### Given instruction
Quote exactly, and only, the lines of the material below from the line with "a thing with" through the line with "carried.location, carried.rotation_quaternion = m.translation, q".

begin Exercise input

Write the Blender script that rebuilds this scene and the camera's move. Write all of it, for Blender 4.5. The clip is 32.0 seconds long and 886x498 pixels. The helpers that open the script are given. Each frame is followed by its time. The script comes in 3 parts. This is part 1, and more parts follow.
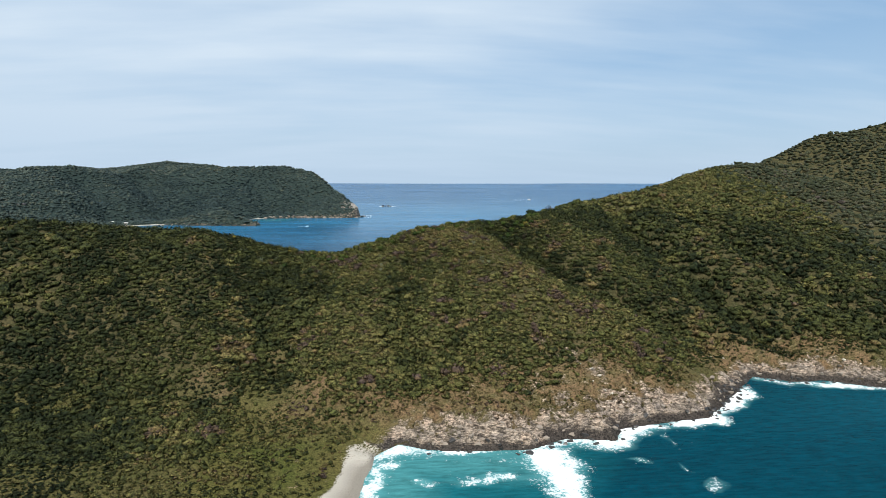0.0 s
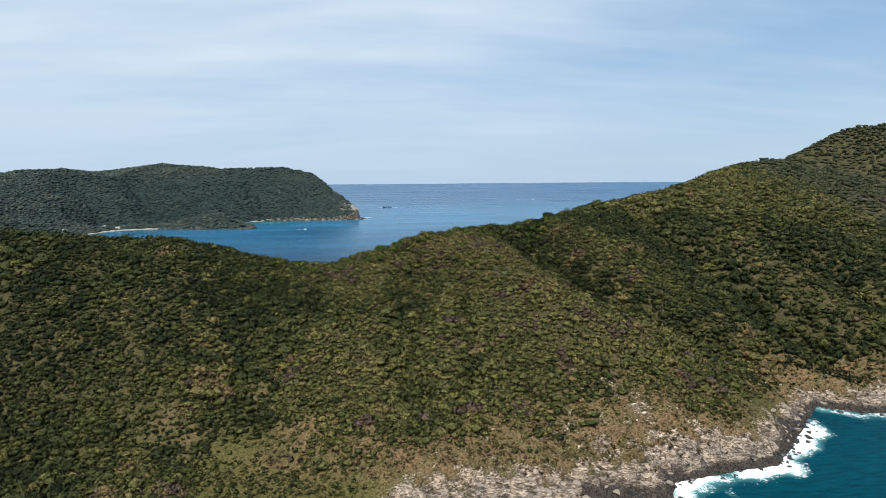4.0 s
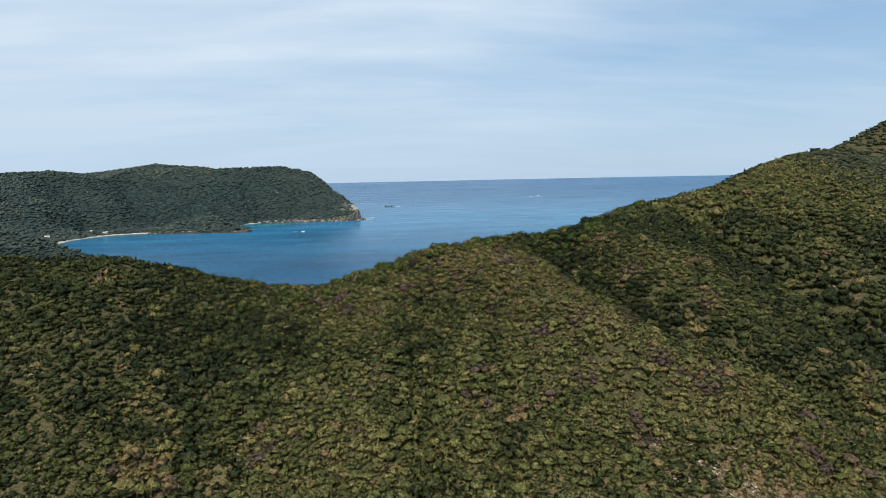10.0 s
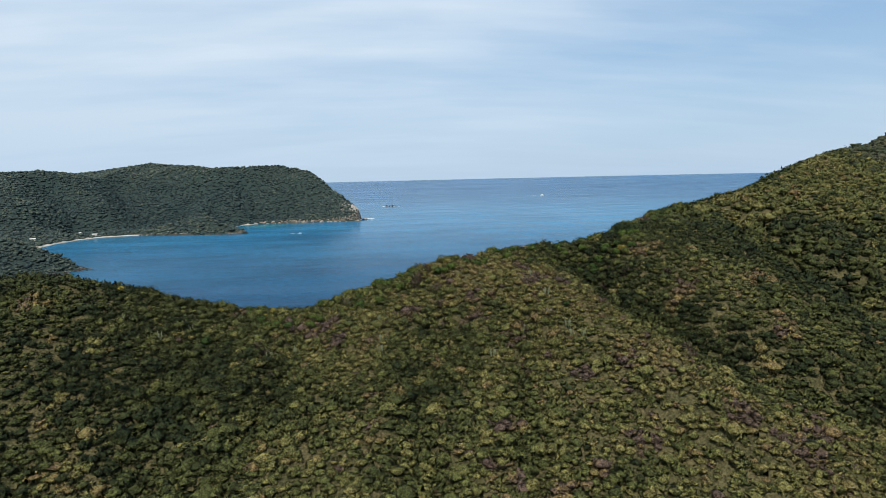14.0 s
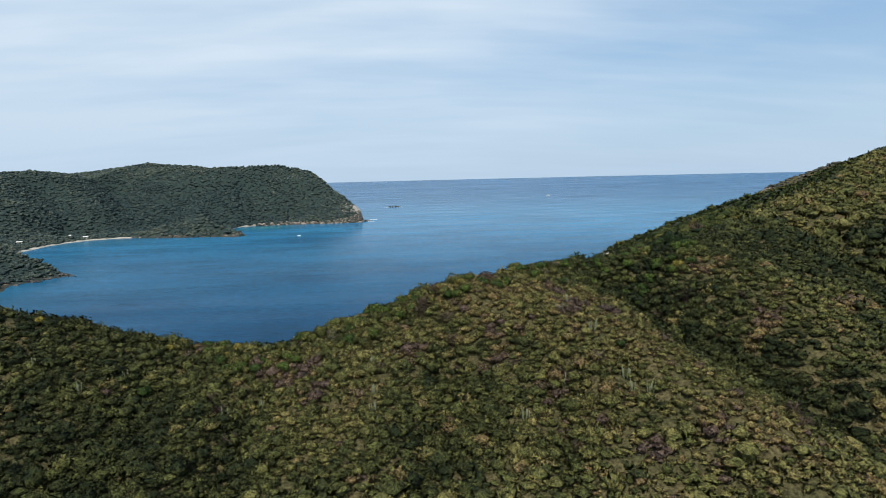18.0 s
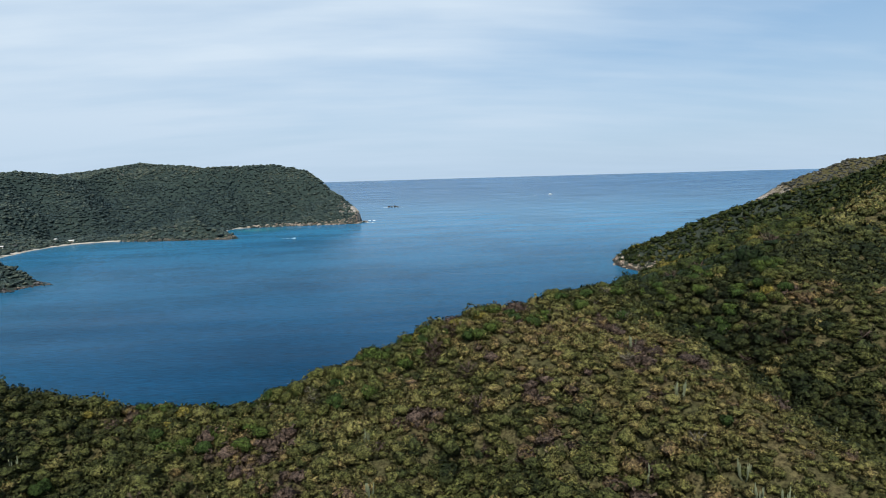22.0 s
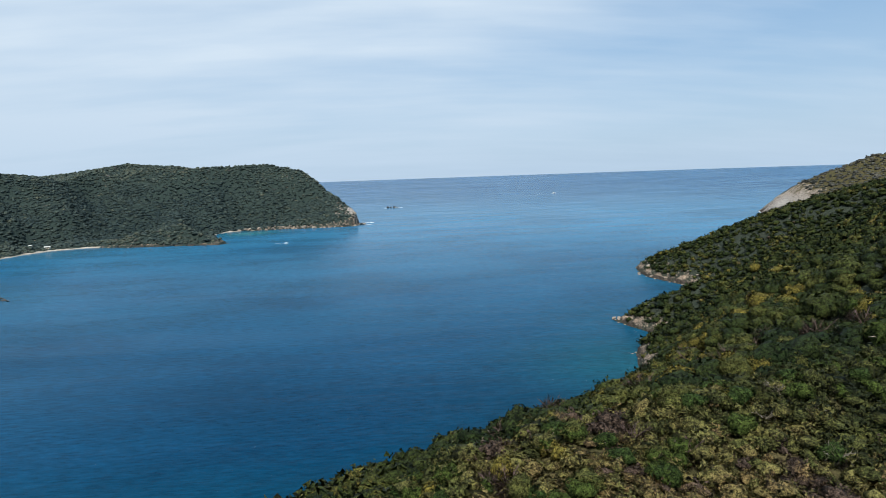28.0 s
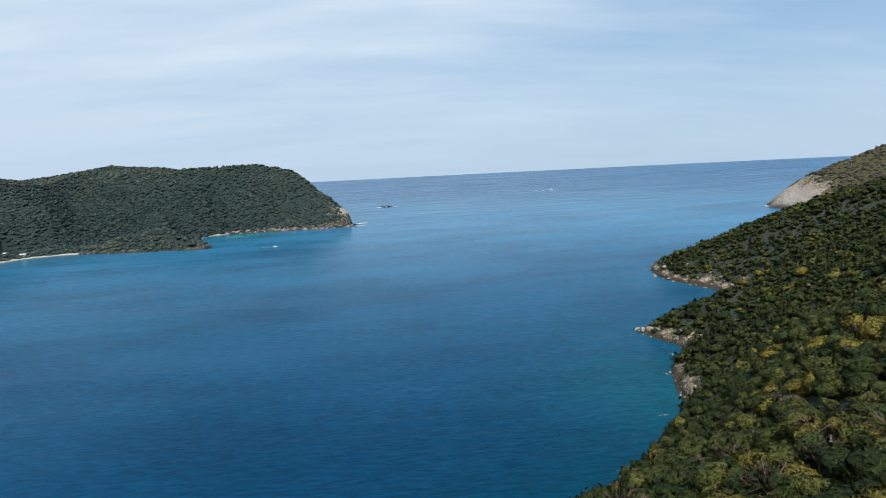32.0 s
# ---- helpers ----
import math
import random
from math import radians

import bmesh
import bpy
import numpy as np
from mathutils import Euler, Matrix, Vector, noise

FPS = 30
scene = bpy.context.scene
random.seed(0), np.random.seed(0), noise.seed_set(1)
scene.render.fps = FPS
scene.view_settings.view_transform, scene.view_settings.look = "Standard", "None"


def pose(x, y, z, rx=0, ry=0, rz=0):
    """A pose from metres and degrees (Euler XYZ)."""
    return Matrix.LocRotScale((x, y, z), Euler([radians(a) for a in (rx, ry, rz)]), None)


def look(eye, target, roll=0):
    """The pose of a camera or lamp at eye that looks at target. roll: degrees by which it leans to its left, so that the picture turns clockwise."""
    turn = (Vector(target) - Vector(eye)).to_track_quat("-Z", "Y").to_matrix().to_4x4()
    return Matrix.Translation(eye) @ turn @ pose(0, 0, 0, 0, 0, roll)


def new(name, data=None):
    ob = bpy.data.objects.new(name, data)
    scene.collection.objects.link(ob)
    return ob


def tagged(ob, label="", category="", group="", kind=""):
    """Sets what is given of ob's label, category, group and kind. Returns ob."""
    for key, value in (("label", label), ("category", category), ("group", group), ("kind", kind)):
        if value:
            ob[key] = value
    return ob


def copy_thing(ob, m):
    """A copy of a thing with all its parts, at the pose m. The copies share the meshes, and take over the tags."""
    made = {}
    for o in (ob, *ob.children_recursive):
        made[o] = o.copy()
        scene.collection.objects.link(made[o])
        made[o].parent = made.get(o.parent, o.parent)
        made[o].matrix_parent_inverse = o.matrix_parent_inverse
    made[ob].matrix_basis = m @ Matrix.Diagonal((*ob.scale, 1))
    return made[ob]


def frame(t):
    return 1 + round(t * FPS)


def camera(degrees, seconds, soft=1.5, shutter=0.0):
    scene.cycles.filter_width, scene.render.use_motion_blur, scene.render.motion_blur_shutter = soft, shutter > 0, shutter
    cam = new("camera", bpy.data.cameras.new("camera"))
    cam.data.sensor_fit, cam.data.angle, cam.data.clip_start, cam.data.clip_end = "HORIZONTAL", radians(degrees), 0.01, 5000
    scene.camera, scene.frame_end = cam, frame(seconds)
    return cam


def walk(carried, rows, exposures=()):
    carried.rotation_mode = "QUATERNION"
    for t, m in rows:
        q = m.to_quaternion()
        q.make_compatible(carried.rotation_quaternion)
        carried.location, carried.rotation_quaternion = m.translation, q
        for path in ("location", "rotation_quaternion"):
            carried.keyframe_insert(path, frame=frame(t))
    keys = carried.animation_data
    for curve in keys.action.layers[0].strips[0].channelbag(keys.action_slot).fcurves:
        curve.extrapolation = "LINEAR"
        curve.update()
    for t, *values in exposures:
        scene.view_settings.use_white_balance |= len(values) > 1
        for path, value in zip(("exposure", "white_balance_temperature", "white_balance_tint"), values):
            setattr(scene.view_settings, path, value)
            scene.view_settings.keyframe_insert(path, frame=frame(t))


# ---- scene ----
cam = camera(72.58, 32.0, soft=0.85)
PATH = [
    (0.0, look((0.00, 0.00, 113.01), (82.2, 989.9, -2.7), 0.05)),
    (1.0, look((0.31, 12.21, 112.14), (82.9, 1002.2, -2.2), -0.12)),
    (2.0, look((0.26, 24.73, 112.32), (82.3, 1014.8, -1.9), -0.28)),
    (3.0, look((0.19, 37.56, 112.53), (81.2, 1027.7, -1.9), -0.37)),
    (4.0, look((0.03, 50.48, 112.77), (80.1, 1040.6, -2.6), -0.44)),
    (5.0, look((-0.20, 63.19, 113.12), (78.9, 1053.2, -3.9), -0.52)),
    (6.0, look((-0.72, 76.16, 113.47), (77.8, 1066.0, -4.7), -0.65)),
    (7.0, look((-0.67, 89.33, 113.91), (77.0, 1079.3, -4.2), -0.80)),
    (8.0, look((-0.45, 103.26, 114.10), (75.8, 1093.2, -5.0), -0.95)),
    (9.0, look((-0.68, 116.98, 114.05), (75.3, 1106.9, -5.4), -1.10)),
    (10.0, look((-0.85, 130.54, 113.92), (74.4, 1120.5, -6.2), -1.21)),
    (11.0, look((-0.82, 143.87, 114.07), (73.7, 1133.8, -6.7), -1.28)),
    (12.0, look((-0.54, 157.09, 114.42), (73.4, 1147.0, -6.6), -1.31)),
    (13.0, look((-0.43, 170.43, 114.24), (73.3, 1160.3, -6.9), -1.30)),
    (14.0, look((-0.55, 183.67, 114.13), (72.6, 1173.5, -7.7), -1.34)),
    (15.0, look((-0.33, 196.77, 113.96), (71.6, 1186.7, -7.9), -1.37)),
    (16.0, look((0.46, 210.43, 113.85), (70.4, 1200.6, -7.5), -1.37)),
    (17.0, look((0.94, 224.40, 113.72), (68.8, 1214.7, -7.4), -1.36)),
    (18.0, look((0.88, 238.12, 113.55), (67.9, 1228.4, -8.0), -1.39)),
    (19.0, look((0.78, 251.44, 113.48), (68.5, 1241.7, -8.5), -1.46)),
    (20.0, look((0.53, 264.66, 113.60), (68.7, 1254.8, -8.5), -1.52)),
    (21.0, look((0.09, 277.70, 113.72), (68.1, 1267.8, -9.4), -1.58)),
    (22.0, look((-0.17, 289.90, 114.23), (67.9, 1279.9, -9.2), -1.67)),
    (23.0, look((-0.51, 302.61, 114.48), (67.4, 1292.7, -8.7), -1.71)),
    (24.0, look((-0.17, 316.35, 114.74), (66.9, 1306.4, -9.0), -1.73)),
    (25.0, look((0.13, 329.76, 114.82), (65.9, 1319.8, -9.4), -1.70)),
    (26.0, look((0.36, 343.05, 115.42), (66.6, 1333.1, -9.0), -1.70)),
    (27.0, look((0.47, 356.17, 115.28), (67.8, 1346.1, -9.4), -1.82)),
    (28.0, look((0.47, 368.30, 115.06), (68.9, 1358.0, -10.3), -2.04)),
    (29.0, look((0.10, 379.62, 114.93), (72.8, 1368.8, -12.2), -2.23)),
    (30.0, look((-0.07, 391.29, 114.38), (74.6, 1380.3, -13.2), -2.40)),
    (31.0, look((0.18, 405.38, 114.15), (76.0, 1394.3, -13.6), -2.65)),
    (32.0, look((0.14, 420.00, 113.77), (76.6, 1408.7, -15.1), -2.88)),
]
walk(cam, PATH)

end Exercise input
begin Exercise input

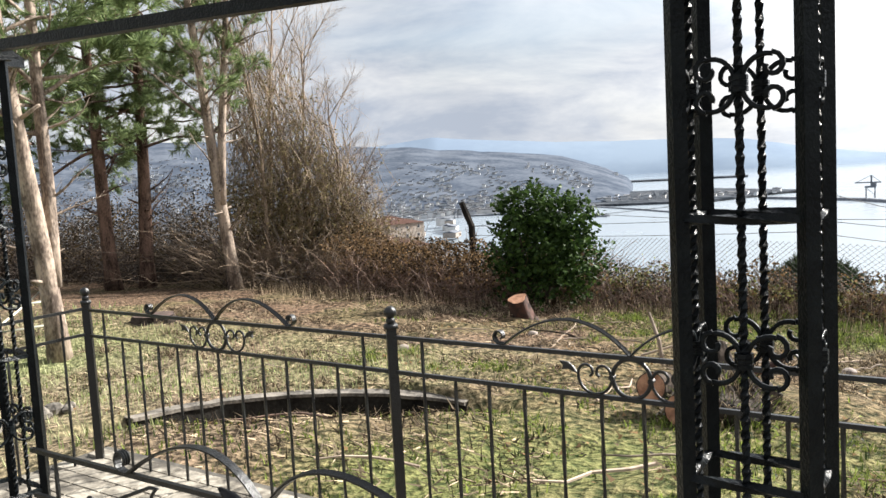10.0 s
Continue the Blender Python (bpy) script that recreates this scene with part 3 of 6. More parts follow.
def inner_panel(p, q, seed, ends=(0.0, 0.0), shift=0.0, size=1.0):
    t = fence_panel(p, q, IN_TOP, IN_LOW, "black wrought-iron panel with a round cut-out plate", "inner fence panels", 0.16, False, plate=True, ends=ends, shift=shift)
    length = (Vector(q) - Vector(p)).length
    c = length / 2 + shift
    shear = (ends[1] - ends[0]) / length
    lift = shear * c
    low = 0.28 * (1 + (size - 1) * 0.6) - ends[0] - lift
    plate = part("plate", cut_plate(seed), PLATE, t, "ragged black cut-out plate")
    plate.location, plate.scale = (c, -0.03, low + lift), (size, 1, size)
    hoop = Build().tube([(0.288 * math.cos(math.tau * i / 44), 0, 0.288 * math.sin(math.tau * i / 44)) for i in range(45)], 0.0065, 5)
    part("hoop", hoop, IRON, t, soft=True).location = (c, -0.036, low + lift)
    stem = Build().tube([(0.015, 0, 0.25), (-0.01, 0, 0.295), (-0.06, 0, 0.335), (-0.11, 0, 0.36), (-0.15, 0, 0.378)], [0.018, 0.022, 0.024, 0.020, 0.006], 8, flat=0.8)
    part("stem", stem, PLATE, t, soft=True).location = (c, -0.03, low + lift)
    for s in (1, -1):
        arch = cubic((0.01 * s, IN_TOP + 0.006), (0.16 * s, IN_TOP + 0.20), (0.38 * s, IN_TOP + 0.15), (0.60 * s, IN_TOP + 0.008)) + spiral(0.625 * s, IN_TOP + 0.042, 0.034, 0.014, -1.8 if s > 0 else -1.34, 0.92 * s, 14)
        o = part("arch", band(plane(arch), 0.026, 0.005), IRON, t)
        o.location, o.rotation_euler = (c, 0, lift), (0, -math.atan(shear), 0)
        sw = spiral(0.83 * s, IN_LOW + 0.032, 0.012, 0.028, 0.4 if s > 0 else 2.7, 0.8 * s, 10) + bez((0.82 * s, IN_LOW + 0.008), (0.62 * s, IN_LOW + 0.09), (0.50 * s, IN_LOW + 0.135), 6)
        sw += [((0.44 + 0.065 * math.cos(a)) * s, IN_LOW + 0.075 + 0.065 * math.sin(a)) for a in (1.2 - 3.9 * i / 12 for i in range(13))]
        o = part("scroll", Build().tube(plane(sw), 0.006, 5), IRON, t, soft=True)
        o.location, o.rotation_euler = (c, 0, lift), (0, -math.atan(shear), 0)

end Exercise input

### Exercise solution
    """A copy of a thing with all its parts, at the pose m. The copies share the meshes, and take over the tags."""
    made = {}
    for o in (ob, *ob.children_recursive):
        made[o] = o.copy()
        scene.collection.objects.link(made[o])
        made[o].parent = made.get(o.parent, o.parent)
        made[o].matrix_parent_inverse = o.matrix_parent_inverse
    made[ob].matrix_basis = m @ Matrix.Diagonal((*ob.scale, 1))
    return made[ob]


def frame(t):
    return 1 + round(t * FPS)


def camera(degrees, seconds, soft=1.5, shutter=0.0):
    scene.cycles.filter_width, scene.render.use_motion_blur, scene.render.motion_blur_shutter = soft, shutter > 0, shutter
    cam = new("camera", bpy.data.cameras.new("camera"))
    cam.data.sensor_fit, cam.data.angle, cam.data.clip_start, cam.data.clip_end = "HORIZONTAL", radians(degrees), 0.01, 5000
    scene.camera, scene.frame_end = cam, frame(seconds)
    return cam


def walk(carried, rows, exposures=()):
    carried.rotation_mode = "QUATERNION"
    for t, m in rows:
        q = m.to_quaternion()
        q.make_compatible(carried.rotation_quaternion)
        carried.location, carried.rotation_quaternion = m.translation, q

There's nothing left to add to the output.